The Pentagon says two U.S. coastal patrol boats were confronted by Iranian patrol boats in the Persian Gulf Wednesday, and one U.S. vessel fired warning shots into the water in response.

Pentagon spokesman Peter Cook said the U.S. crews acted appropriately to de-escalate the situation by firing three warning shots into the water, after the Iranian Revolutionary Guard Corps boats ignored flares and other attempts to establish contact with them.

"These steps are taken in order to make sure that our crew and our ship are able to protect themselves and prevent this from escalating into a more serious situation," said Cook, who said after the shots were fired the Iranian boats backed off.

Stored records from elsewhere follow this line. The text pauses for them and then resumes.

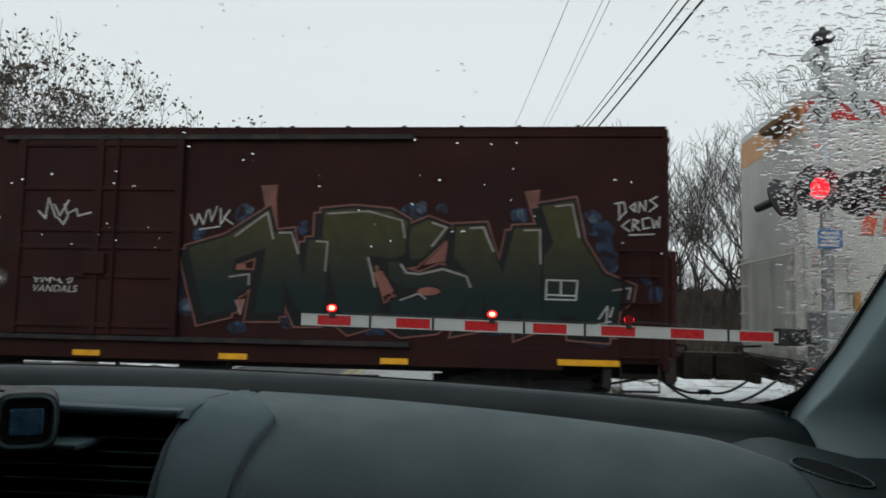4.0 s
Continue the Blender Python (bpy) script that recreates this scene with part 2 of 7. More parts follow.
ASPHALT = paint("wet_asphalt", (0.075, 0.078, 0.08), 0.3, vary=0.25, scale=0.8, stain=(0.03, 0.03, 0.032), dirt=0.6, bump=0.004, bump_scale=60)
GROUND = paint("winter_verge", (0.085, 0.078, 0.064), 0.85, vary=0.35, scale=0.7, stain=(0.05, 0.045, 0.03), dirt=0.6, bump=0.05, bump_scale=6)
SNOW = paint("old_snow", (0.80, 0.83, 0.86), 0.6, vary=0.06, scale=3, stain=(0.20, 0.185, 0.165), dirt=0.75, bump=0.03, bump_scale=8)
BALLAST = paint("ballast", (0.16, 0.15, 0.14), 0.8, vary=0.4, scale=9, stain=(0.07, 0.06, 0.05), dirt=0.5, bump=0.03, bump_scale=22)
CONCRETE = paint("crossing_concrete", (0.26, 0.26, 0.25), 0.5, vary=0.15, scale=2, stain=(0.1, 0.1, 0.1), dirt=0.5, bump=0.004)
KERB = paint("muddy_kerb", (0.12, 0.11, 0.095), 0.7, vary=0.3, scale=3, stain=(0.07, 0.06, 0.045), dirt=0.6, bump=0.02)
YELLOW_LINE = paint("worn_yellow_line", (0.42, 0.30, 0.06), 0.5, vary=0.2, scale=5, stain=(0.1, 0.1, 0.09), dirt=0.6)
WHITE_LINE = paint("worn_white_line", (0.50, 0.51, 0.51), 0.45, vary=0.15, scale=5, stain=(0.12, 0.12, 0.12), dirt=0.5)
TIMBER = paint("pole_timber", (0.085, 0.070, 0.055), 0.8, vary=0.3, scale=3, stain=(0.06, 0.05, 0.04), dirt=0.5, bump=0.01)
BARK = paint("wet_bark", (0.052, 0.043, 0.036), 0.85, vary=0.35, scale=4, bump=0.01)
LEAF = paint("withered_leaf", (0.105, 0.083, 0.060), 0.7, vary=0.5, scale=2)
BRUSH = paint("winter_brush", (0.062, 0.044, 0.033), 0.9, vary=0.5, scale=0.8)
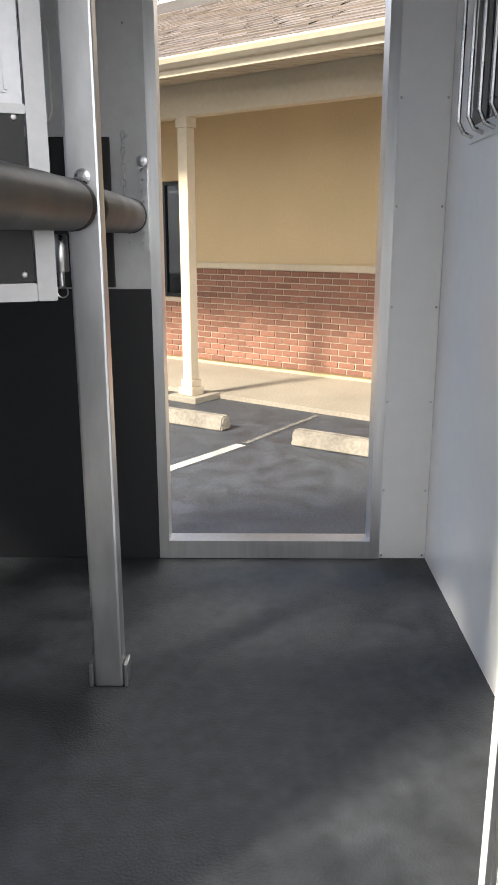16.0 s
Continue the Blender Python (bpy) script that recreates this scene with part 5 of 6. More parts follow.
M_CHIP = material("pale_stone_chip", (0.17, 0.168, 0.16), 0.85, vary=0.45, grain=90)
loose_chips([(-1.3, 3.22), (-0.83, 2.96), (-0.51, 2.70), (-0.32, 2.58)], 0.030, 900, 21)
loose_chips([(-0.68, 2.78), (-0.60, 2.60), (-0.50, 2.43), (-0.36, 2.34), (-0.18, 2.24), (0.05, 2.09)], 0.032, 1050, 22)
loose_chips([(-0.20, 2.00), (0.0, 1.88)], 0.03, 110, 23)
loose_chips([(-3.2, 4.25), (-2.2, 3.72), (-1.3, 3.22)], 0.03, 500, 24)
crack([(-2.6, 8.0), (-1.4, 7.3), (-0.7, 7.6), (-0.2, 7.9), (0.5, 7.7)], 0.035, M_CRACK_PALE, label="faint pale crack in the asphalt", seed=5)
crack([(-2.2, 8.9), (-0.8, 8.7), (-0.2, 7.9)], 0.03, M_CRACK_PALE, label="faint pale crack in the asphalt", seed=6)
crack([(-1.4, 7.3), (-0.9, 6.9), (-0.6, 6.2)], 0.02, M_CRACK_PALE, label="faint pale crack in the asphalt", seed=7)
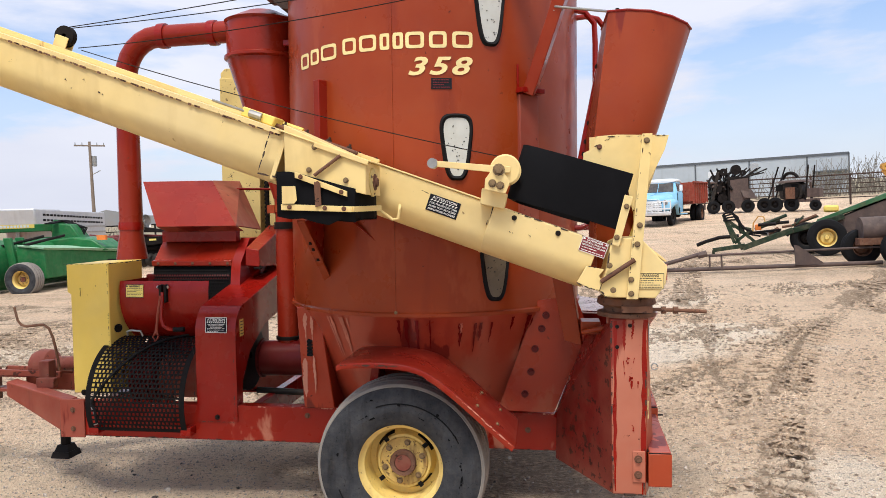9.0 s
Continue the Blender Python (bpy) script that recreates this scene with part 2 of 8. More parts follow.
BOLT = paint("greasy_bolt", (0.30, 0.20, 0.10), (0.12, 0.09, 0.06), (0.05, 0.04, 0.03), 0.5, 0.3, 0.6, metal=0.4, scale=6)
RUBBER = plain("black_rubber", (0.010, 0.010, 0.011), 0.75, 0.0, 0.3, 5)
MESH_DARK = plain("dull_black_mesh", (0.008, 0.007, 0.007), 0.8, 0.0, 0.3, 9, 0)
MESH_DARK.node_tree.nodes["Principled BSDF"].inputs["Specular IOR Level"].default_value = 0.12
BOOT = plain("black_rubber_sheet", (0.006, 0.006, 0.007), 0.8, 0.0, 0.3, 3, 0.05)
BOOT.node_tree.nodes["Principled BSDF"].inputs["Specular IOR Level"].default_value = 0.08
TYRE = paint("worn_tyre_sidewall", (0.016, 0.018, 0.022), (0.045, 0.047, 0.052), (0.006, 0.006, 0.007), 0.7, 0.7, 0.62, dust=0.22, bump=0.35, scale=4, dirt=(0.12, 0.105, 0.09))
TYRE.node_tree.nodes["Principled BSDF"].inputs["Specular IOR Level"].default_value = 0.35
TREAD = paint("dusty_tyre_tread", (0.27, 0.245, 0.215), (0.18, 0.165, 0.15), (0.10, 0.09, 0.08), 0.9, 0.3, 0.66, dust=0.5, bump=0.3, scale=2, dirt=(0.36, 0.30, 0.24))
PANE = paint("speckled_grey_plastic", (0.52, 0.54, 0.50), (0.60, 0.61, 0.57), (0.25, 0.25, 0.22), 0.3, 0.1, 0.665, dust=0.2, bump=0.05, scale=2.2)
# Darker brown pane than in the two upper windows.
PANE_DARK = paint("dark_brown_plastic", (0.15, 0.13, 0.10), (0.20, 0.18, 0.13), (0.06, 0.05, 0.04), 0.3, 0.4, 0.66, dust=0.35, bump=0.05, scale=2)
DECAL = plain("black_decal", (0.012, 0.014, 0.018), 0.35, 0, 0.2, 30, 0)
DECAL_RED = plain("maroon_decal", (0.20, 0.03, 0.035), 0.4, 0, 0.2, 30, 0)
DECAL_YEL = plain("yellow_decal", (0.80, 0.66, 0.17), 0.4, 0, 0.1, 30, 0)
INK_WHITE = plain("white_ink", (0.74, 0.74, 0.70), 0.5, 0, 0.1, 30, 0)
INK_CREAM = plain("cream_ink", (0.80, 0.66, 0.30), 0.5, 0, 0.12, 18, 0)
INK_BLACK = plain("black_ink", (0.02, 0.02, 0.018), 0.5, 0, 0.1, 30, 0)
for _m in (DECAL, DECAL_RED):
    _m.node_tree.nodes["Principled BSDF"].inputs["Roughness"].default_value = 0.8
    _m.node_tree.nodes["Principled BSDF"].inputs["Specular IOR Level"].default_value = 0.15
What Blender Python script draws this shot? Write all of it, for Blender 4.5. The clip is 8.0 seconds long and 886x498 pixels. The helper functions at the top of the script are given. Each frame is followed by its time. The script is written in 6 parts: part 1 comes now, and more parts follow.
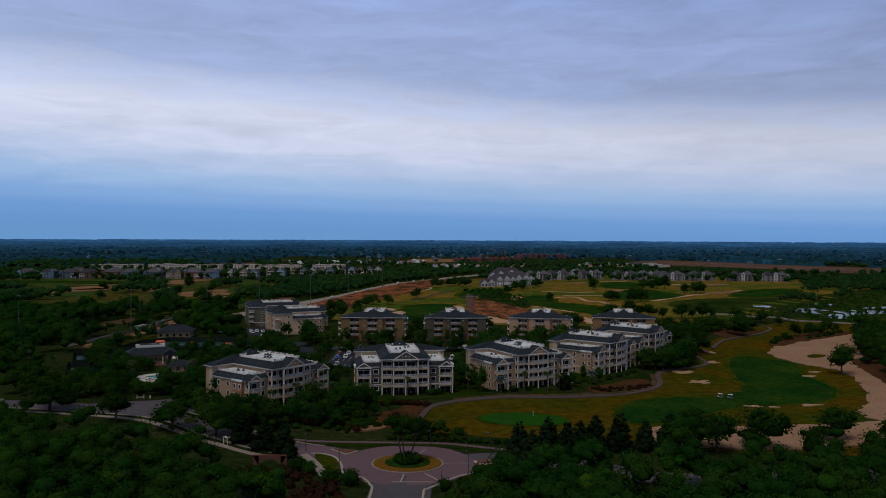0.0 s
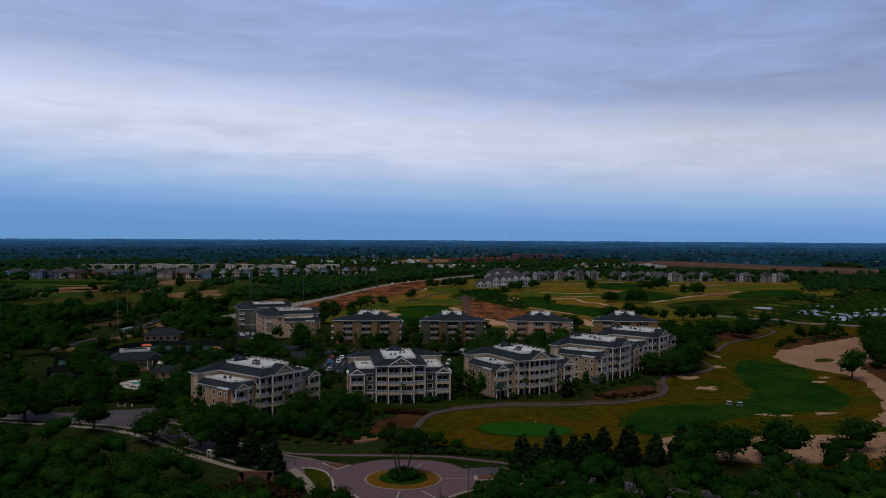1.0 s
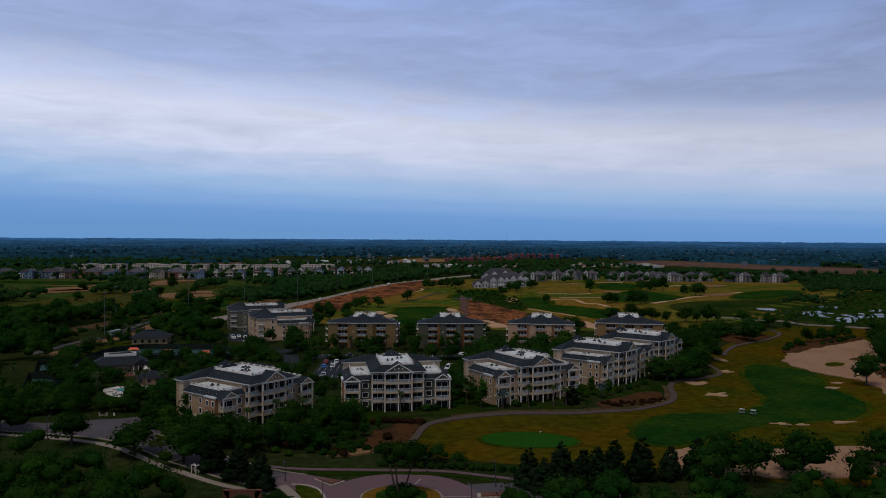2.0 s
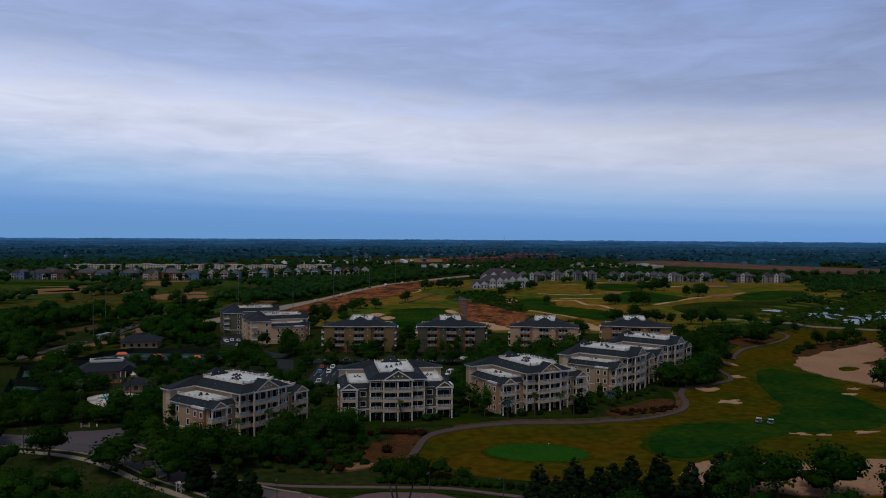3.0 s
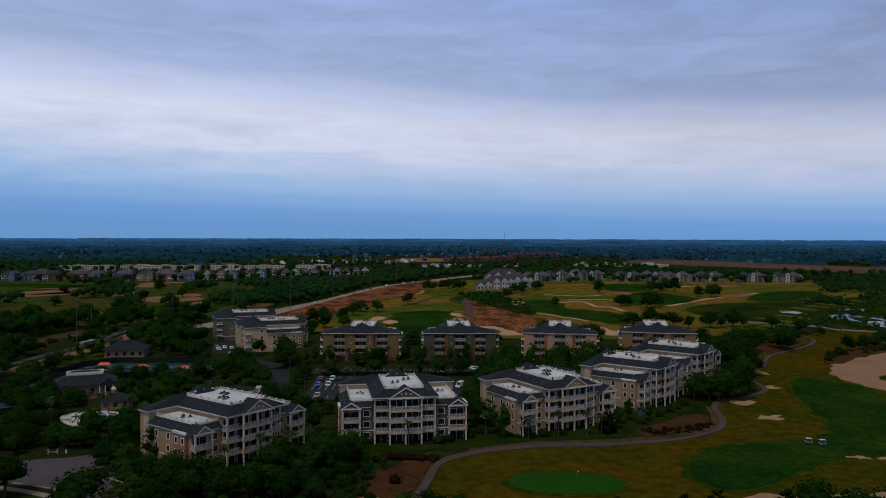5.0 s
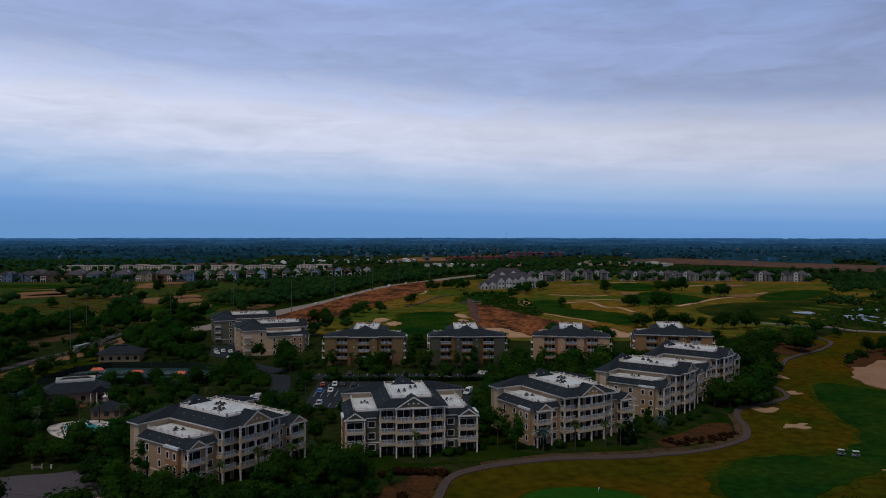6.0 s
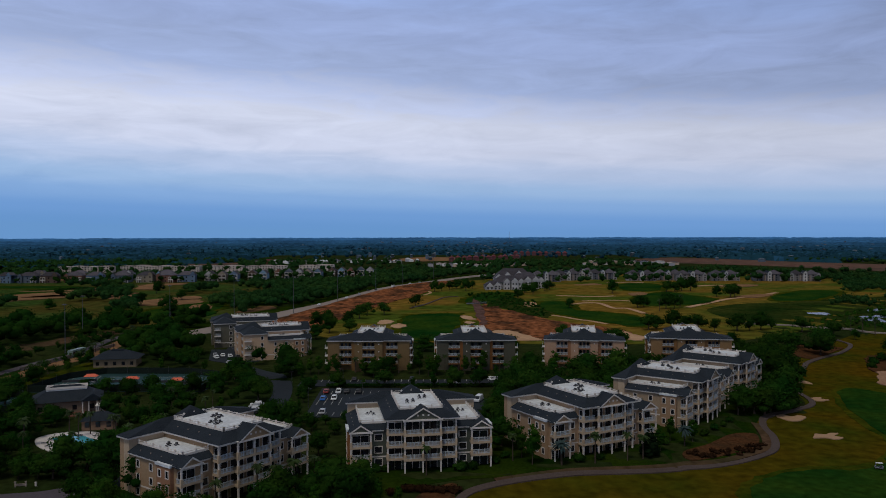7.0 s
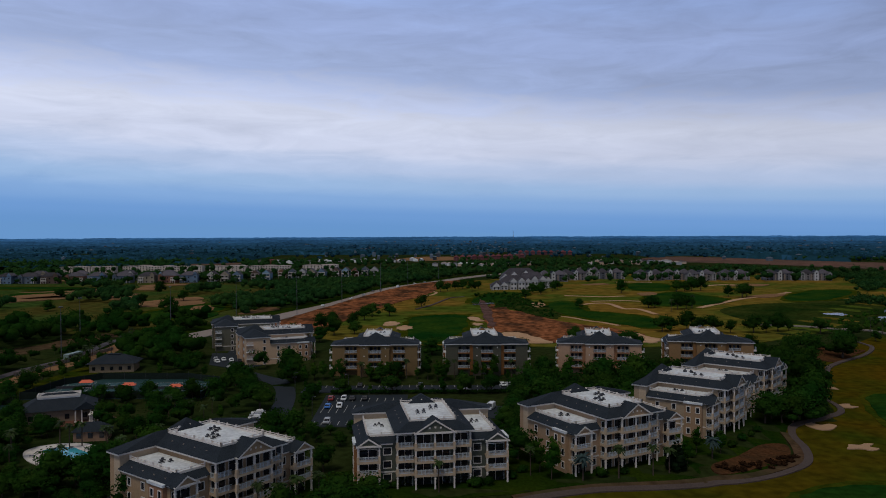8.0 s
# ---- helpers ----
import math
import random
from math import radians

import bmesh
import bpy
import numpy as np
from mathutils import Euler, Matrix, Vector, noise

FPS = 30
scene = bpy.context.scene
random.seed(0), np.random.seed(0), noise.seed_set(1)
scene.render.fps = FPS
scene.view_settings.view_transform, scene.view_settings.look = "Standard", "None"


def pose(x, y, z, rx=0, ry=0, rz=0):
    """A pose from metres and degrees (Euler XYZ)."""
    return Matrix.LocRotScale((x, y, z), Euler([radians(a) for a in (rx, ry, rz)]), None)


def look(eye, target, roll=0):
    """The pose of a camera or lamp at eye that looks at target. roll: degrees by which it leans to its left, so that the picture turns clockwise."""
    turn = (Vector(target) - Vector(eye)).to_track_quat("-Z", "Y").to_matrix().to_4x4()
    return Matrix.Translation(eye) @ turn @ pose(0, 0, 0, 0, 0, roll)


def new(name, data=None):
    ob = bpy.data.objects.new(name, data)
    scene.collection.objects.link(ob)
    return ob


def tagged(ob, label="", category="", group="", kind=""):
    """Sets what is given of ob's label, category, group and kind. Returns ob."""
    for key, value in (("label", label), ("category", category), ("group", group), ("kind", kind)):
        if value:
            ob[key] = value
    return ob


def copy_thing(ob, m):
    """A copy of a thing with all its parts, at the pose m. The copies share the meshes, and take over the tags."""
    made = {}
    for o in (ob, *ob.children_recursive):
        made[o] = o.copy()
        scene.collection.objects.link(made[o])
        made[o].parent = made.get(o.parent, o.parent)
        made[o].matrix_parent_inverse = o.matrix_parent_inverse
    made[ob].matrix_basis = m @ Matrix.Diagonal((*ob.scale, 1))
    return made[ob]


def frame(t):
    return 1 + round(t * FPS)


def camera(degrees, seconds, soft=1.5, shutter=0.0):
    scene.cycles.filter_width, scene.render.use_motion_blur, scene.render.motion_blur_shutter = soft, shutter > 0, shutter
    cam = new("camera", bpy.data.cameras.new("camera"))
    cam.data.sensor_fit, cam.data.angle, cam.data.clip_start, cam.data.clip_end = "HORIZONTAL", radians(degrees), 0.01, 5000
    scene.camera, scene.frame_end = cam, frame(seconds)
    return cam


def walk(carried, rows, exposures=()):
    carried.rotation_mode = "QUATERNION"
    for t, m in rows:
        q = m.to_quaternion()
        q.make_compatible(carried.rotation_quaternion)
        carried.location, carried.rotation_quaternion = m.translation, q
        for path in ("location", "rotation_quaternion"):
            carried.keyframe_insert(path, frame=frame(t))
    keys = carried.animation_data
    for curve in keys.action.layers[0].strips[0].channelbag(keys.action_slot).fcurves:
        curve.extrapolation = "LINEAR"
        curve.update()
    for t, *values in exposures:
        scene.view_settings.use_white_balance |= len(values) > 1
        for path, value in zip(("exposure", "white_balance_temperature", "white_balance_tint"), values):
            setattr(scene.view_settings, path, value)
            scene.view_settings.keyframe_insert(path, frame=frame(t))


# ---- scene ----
cam = camera(60.0, 8.0, soft=1.0)
PATH = [
    (0, (5.944, -39.628, 56.392), (5.939, -37.628, 56.361), 0.24),
    (0.5, (5.499, -33.338, 56.469), (5.501, -31.338, 56.438), 0.28),
    (1, (4.983, -26.981, 56.547), (4.992, -24.981, 56.516), 0.31),
    (1.5, (4.400, -20.567, 56.625), (4.415, -18.568, 56.593), 0.34),
    (3, (2.299, -1.089, 56.856), (2.328, 0.910, 56.823), 0.33),
    (3.5, (1.495, 5.447, 56.931), (1.526, 7.447, 56.897), 0.32),
    (4, (0.648, 11.989, 57.003), (0.680, 13.988, 56.968), 0.29),
    (4.5, (-0.239, 18.525, 57.073), (-0.207, 20.524, 57.038), 0.23),
    (6, (-3.094, 37.995, 57.266), (-3.066, 39.994, 57.228), 0.03),
    (6.5, (-4.094, 44.404, 57.322), (-4.069, 46.404, 57.283), -0.04),
    (7, (-5.113, 50.756, 57.374), (-5.091, 52.755, 57.335), -0.10),
    (7.5, (-6.143, 57.040, 57.422), (-6.126, 59.039, 57.381), -0.16),
    (8, (-7.183, 63.245, 57.464), (-7.170, 65.244, 57.423), -0.22),
]
walk(cam, [(t, look(eye, target, roll)) for t, eye, target, roll in PATH])

# ---------------------------------------------------------------- light
SUN_EL, SUN_AZ = radians(62), radians(205)
world = bpy.data.worlds.new("overcast_sky")
scene.world = world
world.use_nodes = True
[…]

The U.S. Navy vessels were identified at the USS Squall and USS Tempest, and Cook said Squall fired the warning shots. Cook said the destroyer USS Stout was also involved, but it wasn't immediately clear in what capacity.

The incident came a day after four Iranian patrol boats came within 300 yards of the destroyer USS Nitze in what the U.S. Navy described as an unprofessional high-speed intercept near the Strait of Hormuz.

In both cases, the U.S. vessels attempted to contact the Iranians by radio and got no response. Nitze sounded its horn and fire flares into the air.

It's the latest in a series of confrontations that the U.S. says are "extremely unprofessional and unnecessarily provocative," as well as in violation of recognized maritime "rules of the road" as spelled out in the 1972 Convention on the International Regulations for Preventing Collisions at Sea.

In December, Iran's navy fired unguided rockets less than a mile from the aircraft carrier USS Harry S. Truman as it was passing through the Strait of Hormuz. In January, 10 American sailors were taken captive when their two riverine boats strayed into Iranian waters near Farsi Island in the Persian Gulf.

Also in January, the U.S. says Iran flew an unarmed drone over a U.S. warship, a move that a U.S. Navy official called "abnormal and unprofessional."

Cook said reporters would have to ask Iran why it is harassing U.S. ships, saying the confrontations serve no purpose but to raise tensions.